Why, if it were not Gauls who were doing this, but your old enemies, the Aequi and Volscians, who migrated to Rome, would you wish them to be Romans and you Veientines? Or would you rather that this were a desert of your own than the city of your foes? I do not see what could be more infamous.” Are you prepared to allow this crime and endure this disgrace because of the trouble of building?

If no better or more spacious dwelling could be put up in the whole City of Rome than that hut of our Founder, would it not be better to live in huts after the manner of herdsmen and peasants, surrounded by our temples and our gods, than to go forth as a nation of exiles?

Our ancestors, shepherds and refugees, built a new City in a few years, when there was nothing in these parts but forests and swamps; are we shirking the labour of rebuilding what has been burnt, though the Citadel and Capitol are intact, and the temples of the gods still stand? What we would each have done in our own case, had our houses caught fire, are we as a community refusing to do now that the City has been burnt?

“Well now, suppose that either through crime or accident a fire broke out in Veii, and the flames, as is quite possible, fanned by the wind, consumed a great part of the city, are we going to look out for Fidenae or Gabii, or any other city you please, as a place to which to migrate?

Has our native soil, this land we call our motherland, so slight a hold upon us? Does our love for our country cling only to its buildings?

Unpleasant as it is to recall my sufferings, still more your injustice, I will nevertheless confess to you that whenever I thought of my native City all these things came into my mind —the hills, the plains, the Tiber, this landscape so familiar to me, this sky beneath which I was born and bred —and I pray that they may now move you by the affection they inspire to remain in your City, rather than that, after you have abandoned it, they should make you pine with home-sickness.

Not without good reason did gods and men choose this spot as the site of a City, with its bracing hills, its commodious river, by means of which the produce of inland countries may be brought down and over-sea supplies obtained; a sea near enough for all useful purposes, but not so near as to be exposed to danger from foreign fleets; a district in the very centre of Italy —in a word, a position singularly adapted by nature for the expansion of a city.

The mere size of so young a City is a proof of this.

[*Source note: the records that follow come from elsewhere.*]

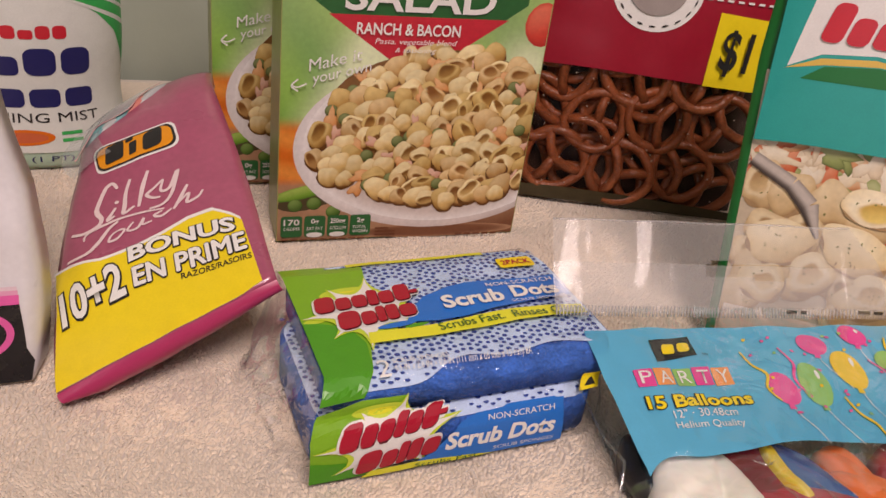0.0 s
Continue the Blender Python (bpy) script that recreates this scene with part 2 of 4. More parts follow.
def tube(points, radius, sides=8, closed=False):
    """A round rod along a line of points; radius is a number or a function of 0..1."""
    bm = bmesh.new()
    p = [Vector(q) for q in points]
    n = len(p)
    rings = []
    for i, q in enumerate(p):
        t = (p[(i + 1) % n] - p[i - 1]) if closed else (p[min(i + 1, n - 1)] - p[max(i - 1, 0)])
        t.normalize()
        a = t.orthogonal() if abs(t.z) > 0.9 else t.cross(Vector((0, 0, 1)))
        a.normalize()
        b = t.cross(a)
        r = radius(i / (n - 1)) if callable(radius) else radius
        rings.append([bm.verts.new(q + r * (math.cos(2 * math.pi * k / sides) * a + math.sin(2 * math.pi * k / sides) * b)) for k in range(sides)])
    for i in range(n if closed else n - 1):
        r, s = rings[i], rings[(i + 1) % n]
        for k in range(sides):
            bm.faces.new((r[k], r[(k + 1) % sides], s[(k + 1) % sides], s[k]))
    if not closed:
        bm.faces.new(rings[0][::-1])
        bm.faces.new(rings[-1])
    return bm


def fuse(bm, other):
    me = bpy.data.meshes.new("join")
    other.to_mesh(me)
    bm.from_mesh(me)
    other.free()
    bpy.data.meshes.remove(me)
    return bm


# ---- printed photographs: smooth colour laid on a flat print, held in a colour attribute ----


def photo_ink(name, rough=0.33):
    m, nodes, links, p = principled("ink_" + name)
    at = nodes.new("ShaderNodeAttribute")
    at.attribute_name = "print_colour"
    tc, n = nodes.new("ShaderNodeTexCoord"), nodes.new("ShaderNodeTexNoise")
    n.inputs["Scale"].default_value, n.inputs["Detail"].default_value = 420, 4
    links.new(tc.outputs["Object"], n.inputs["Vector"])
    r = nodes.new("ShaderNodeMapRange")
    r.inputs["To Min"].default_value, r.inputs["To Max"].default_value = 0.84, 1.16
    links.new(n.outputs["Fac"], r.inputs["Value"])
    mul = nodes.new("ShaderNodeVectorMath")
    mul.operation = "SCALE"
    links.new(at.outputs["Color"], mul.inputs[0])
    links.new(r.outputs[0], mul.inputs["Scale"])
    links.new(mul.outputs[0], p.inputs["Base Color"])
    p.inputs["Roughness"].default_value = rough
    return m


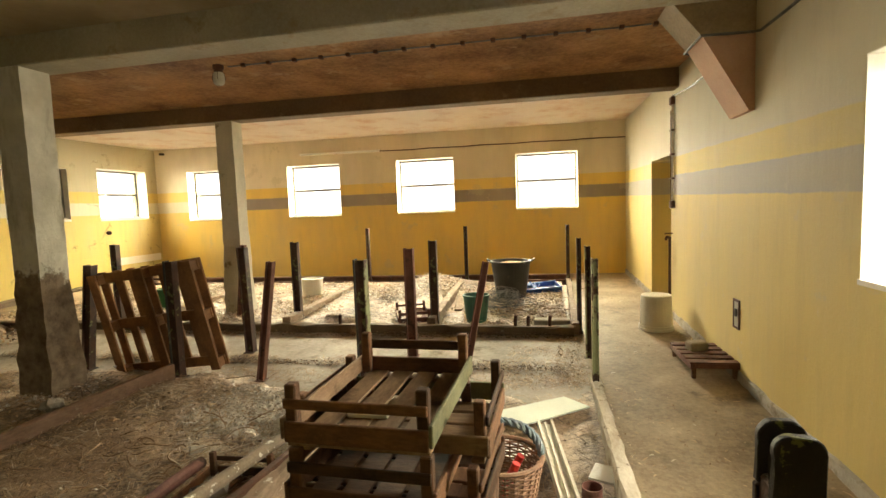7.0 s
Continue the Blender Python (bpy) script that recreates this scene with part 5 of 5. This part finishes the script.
tagged(part("stone_block", (lambda b: (b.transform(pose(0.38, 11.30, -0.02, 0, 0, 4)), b)[1])(box(-0.22, 0.22, -0.08, 0.08, -0.05, 0.05, None, 0.015)), 'block'), "grey concrete block at the rear pen's edge", "block")
for x, y, a in ((1.86, 7.72, 28), (1.80, 7.80, 34), (1.83, 7.66, 24)):
    tagged(part("tile_shard", (lambda b: (b.transform(pose(x, y, gz(x, y) + 0.016, 2, 4, a)), b)[1])(box(-0.065, 0.065, -0.016, 0.016, -0.01, 0.012, None, 0.004)), 'white_plastic'), "broken white tile shard on the aisle floor", "shard")
hat = thing("wall_box", pose(XR, 9.83, 0.42), "small rusty open service box let into the wall", "service box")
for a in ((-0.012, 0.003, -0.07, -0.05, -0.13, 0.13), (-0.012, 0.003, 0.05, 0.07, -0.13, 0.13), (-0.012, 0.003, -0.05, 0.05, 0.11, 0.13), (-0.012, 0.003, -0.05, 0.05, -0.13, -0.11)):
    part("frame", box(*a, None, 0.002), 'rust', hat)
part("back_plate", box(-0.006, 0.002, -0.05, 0.05, -0.11, 0.11), 'plinth', hat)
part("switch", box(-0.02, -0.0065, -0.02, 0.02, -0.02, 0.05, None, 0.003), 'black_plastic', hat)
bt = thing("bucket", pose(-0.21, 13.05, gz(-0.3, 13.0) + 0.06), "large black rubber tub with two handles and straw inside", "tub")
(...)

This is the 365th year of the City, Quirites, yet in all the wars you have for so long been carrying on amongst all those ancient nations —not to mention the separate cities —the Volscians in conjunction with the Aequi and all their strongly fortified towns, the whole of Etruria, so powerful by land and sea, and stretching across Italy from sea to sea —none have proved a match for you in war. This has hitherto been your Fortune; what sense can there be —perish the thought!

—in making trial of another Fortune? Even granting that your valour can pass over to another spot, certainly the good Fortune of this place cannot be transferred.

Here is the Capitol where in the old days a human head was found, and this was declared to be an omen, for in that place would be fixed the head and supreme sovereign power of the world. Here it was that whilst the Capitol was being cleared with augural rites, Juventas and Terminus, to the great delight of your fathers, would not allow themselves to be moved. Here is the Fire of Vesta; here are the Shields sent down from heaven; here are all the gods, who, if you remain, will be gracious to you.”

It[*](The People begin to rebuild Rome.) is stated that this speech of Camillus made a profound impression, particularly that part of it which appealed to the religious feelings. But whilst the issue was still uncertain, a sentence, opportunely uttered, decided the matter. The senate, shortly afterwards, were discussing the question in the Curia Hostilia, and some cohorts returning from guard happened to be marching through the Forum. They had just entered the Comitium, when the centurion shouted, “Halt, standard-bearer! Plant the standard; it will be best for us to stop here.”